## GIVEN PROBLEM:
Pull each line holding the word "script" from the data.

### RECORDS FOR PROCESSING

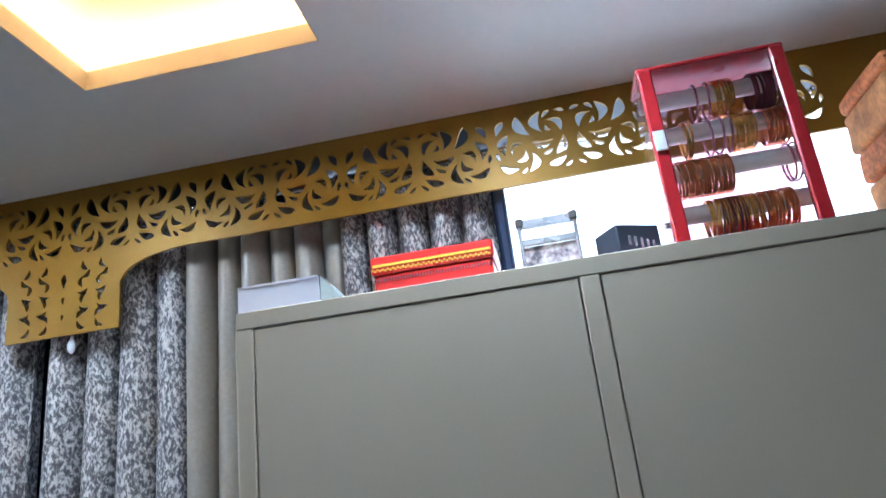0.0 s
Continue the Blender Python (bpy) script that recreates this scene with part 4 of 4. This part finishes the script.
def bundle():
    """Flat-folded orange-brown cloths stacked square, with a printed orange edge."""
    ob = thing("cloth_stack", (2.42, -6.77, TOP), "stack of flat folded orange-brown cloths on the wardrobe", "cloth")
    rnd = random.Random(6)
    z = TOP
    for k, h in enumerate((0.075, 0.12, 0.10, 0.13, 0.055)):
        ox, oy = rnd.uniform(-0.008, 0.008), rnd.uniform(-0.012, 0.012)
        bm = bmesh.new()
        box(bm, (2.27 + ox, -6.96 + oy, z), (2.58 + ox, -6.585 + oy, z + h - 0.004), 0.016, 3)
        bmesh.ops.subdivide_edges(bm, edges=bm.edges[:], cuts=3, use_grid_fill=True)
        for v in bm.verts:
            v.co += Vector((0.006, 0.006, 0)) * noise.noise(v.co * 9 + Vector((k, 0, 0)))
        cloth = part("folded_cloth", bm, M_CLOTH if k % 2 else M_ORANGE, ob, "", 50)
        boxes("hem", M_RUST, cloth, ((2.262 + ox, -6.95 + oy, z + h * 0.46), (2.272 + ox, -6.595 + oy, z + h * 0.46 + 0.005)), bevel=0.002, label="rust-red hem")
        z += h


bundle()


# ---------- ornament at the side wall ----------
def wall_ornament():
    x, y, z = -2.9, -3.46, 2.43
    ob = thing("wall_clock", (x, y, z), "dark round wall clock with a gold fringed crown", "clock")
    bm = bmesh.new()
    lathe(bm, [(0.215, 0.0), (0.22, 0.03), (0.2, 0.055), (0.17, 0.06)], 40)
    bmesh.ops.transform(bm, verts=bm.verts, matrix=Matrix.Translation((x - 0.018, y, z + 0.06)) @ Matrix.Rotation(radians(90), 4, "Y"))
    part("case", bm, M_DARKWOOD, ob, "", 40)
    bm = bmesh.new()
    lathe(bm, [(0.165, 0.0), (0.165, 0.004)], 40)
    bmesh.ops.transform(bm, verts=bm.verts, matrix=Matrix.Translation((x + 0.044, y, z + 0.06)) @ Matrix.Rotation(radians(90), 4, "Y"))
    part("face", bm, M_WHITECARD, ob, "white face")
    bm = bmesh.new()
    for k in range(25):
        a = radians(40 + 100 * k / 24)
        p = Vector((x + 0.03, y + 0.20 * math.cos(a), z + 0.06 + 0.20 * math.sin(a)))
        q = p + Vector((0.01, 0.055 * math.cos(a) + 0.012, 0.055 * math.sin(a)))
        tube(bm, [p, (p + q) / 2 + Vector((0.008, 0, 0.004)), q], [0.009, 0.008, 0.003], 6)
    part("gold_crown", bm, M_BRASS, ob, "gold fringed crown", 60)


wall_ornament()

######
### RECORDS FOR PROCESSING

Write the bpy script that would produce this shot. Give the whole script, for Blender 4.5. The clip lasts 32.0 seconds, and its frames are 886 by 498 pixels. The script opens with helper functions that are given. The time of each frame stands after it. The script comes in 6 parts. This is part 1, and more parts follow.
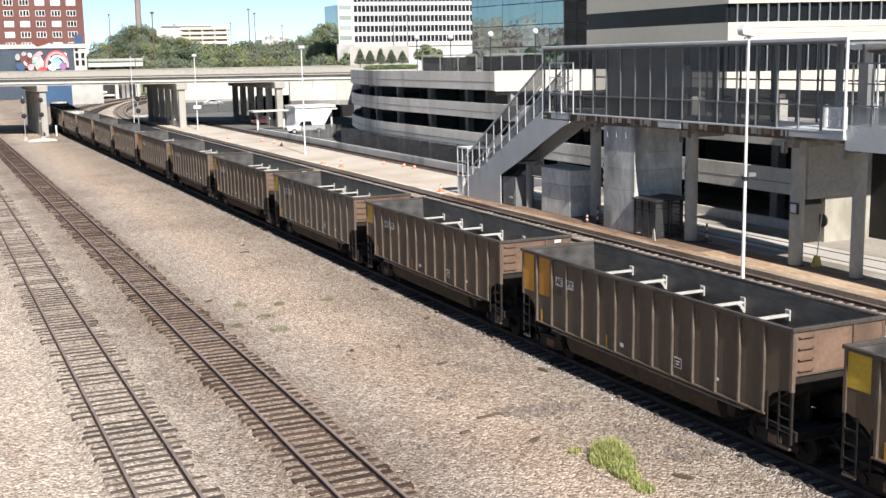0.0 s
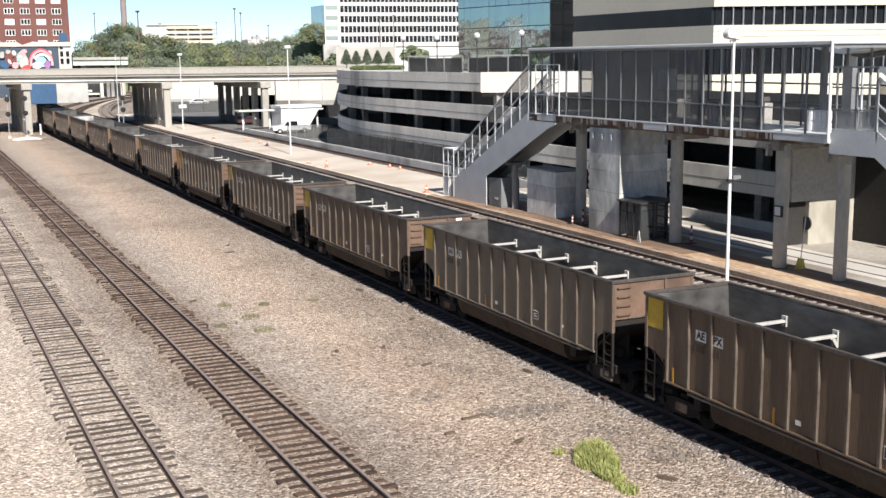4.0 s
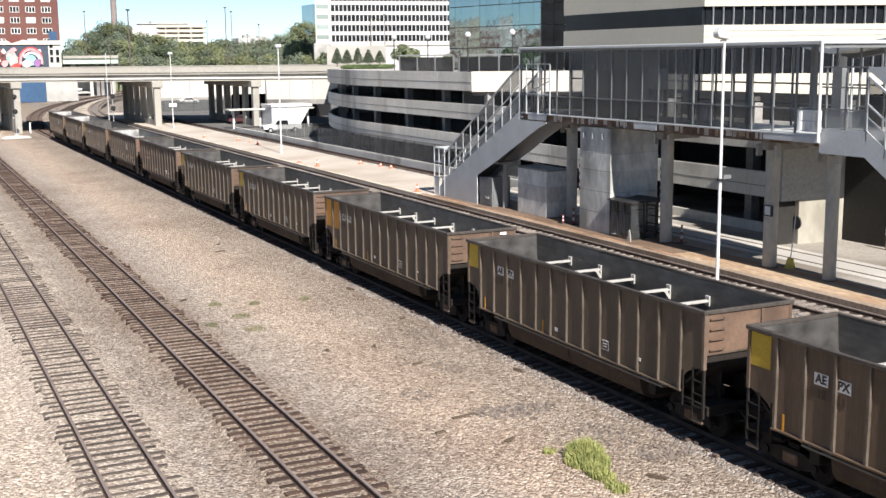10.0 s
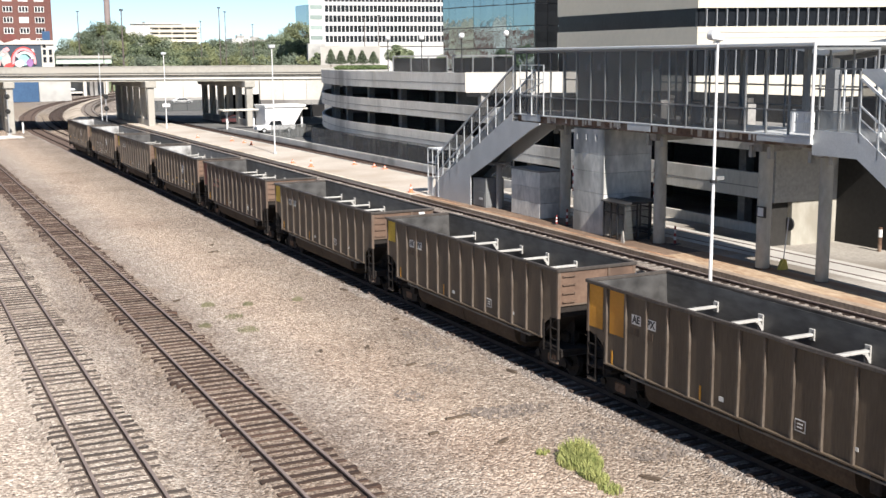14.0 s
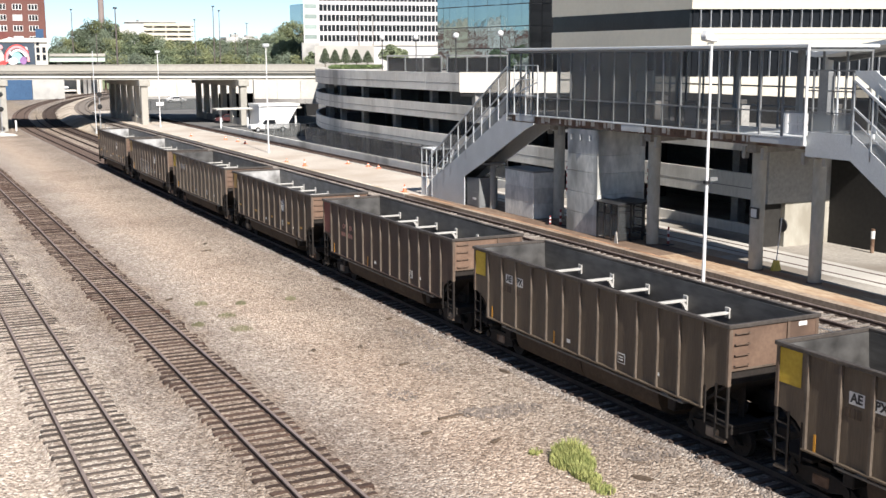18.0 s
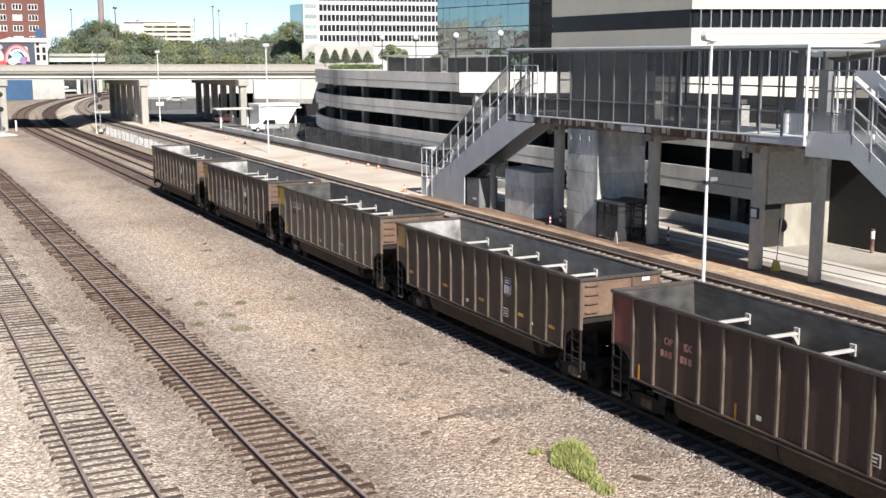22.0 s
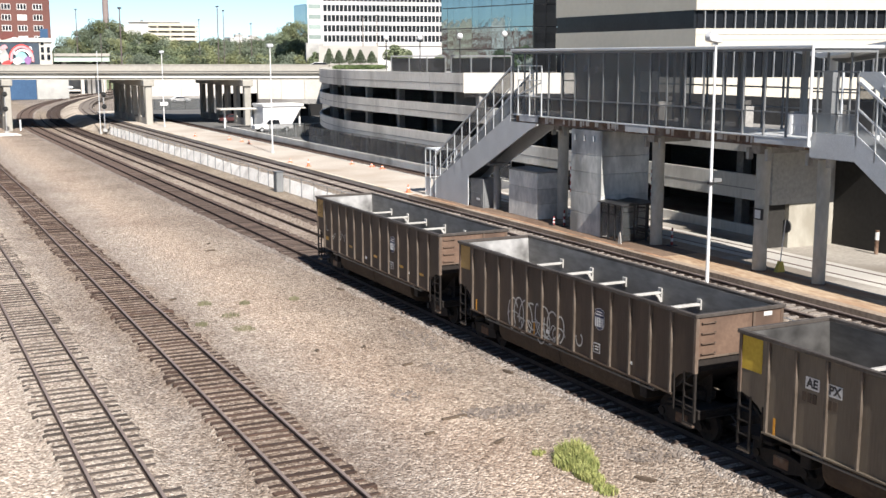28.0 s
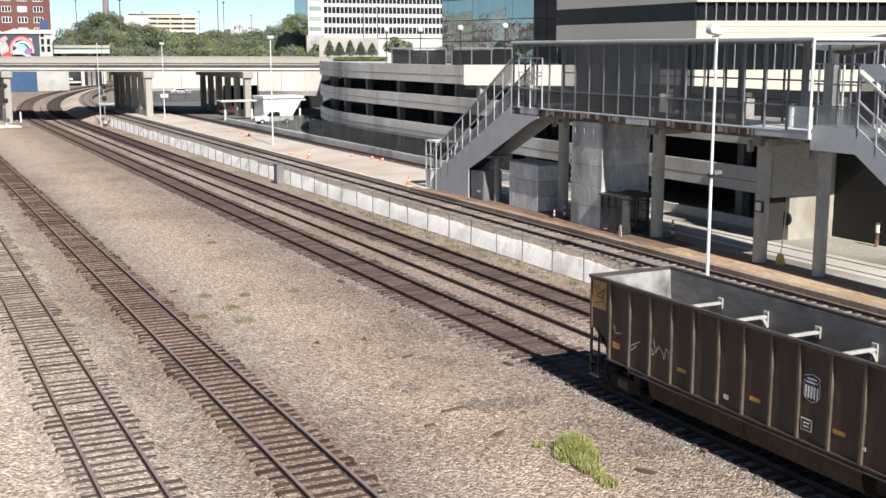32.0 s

######

## EXERCISE OUTPUT:
Continue the Blender Python (bpy) script that recreates this scene with part 4 of 4. This part finishes the script.
Write the bpy script that would produce this shot. Give the whole script, for Blender 4.5. The clip lasts 32.0 seconds, and its frames are 886 by 498 pixels. The script opens with helper functions that are given. The time of each frame stands after it. The script comes in 6 parts. This is part 1, and more parts follow.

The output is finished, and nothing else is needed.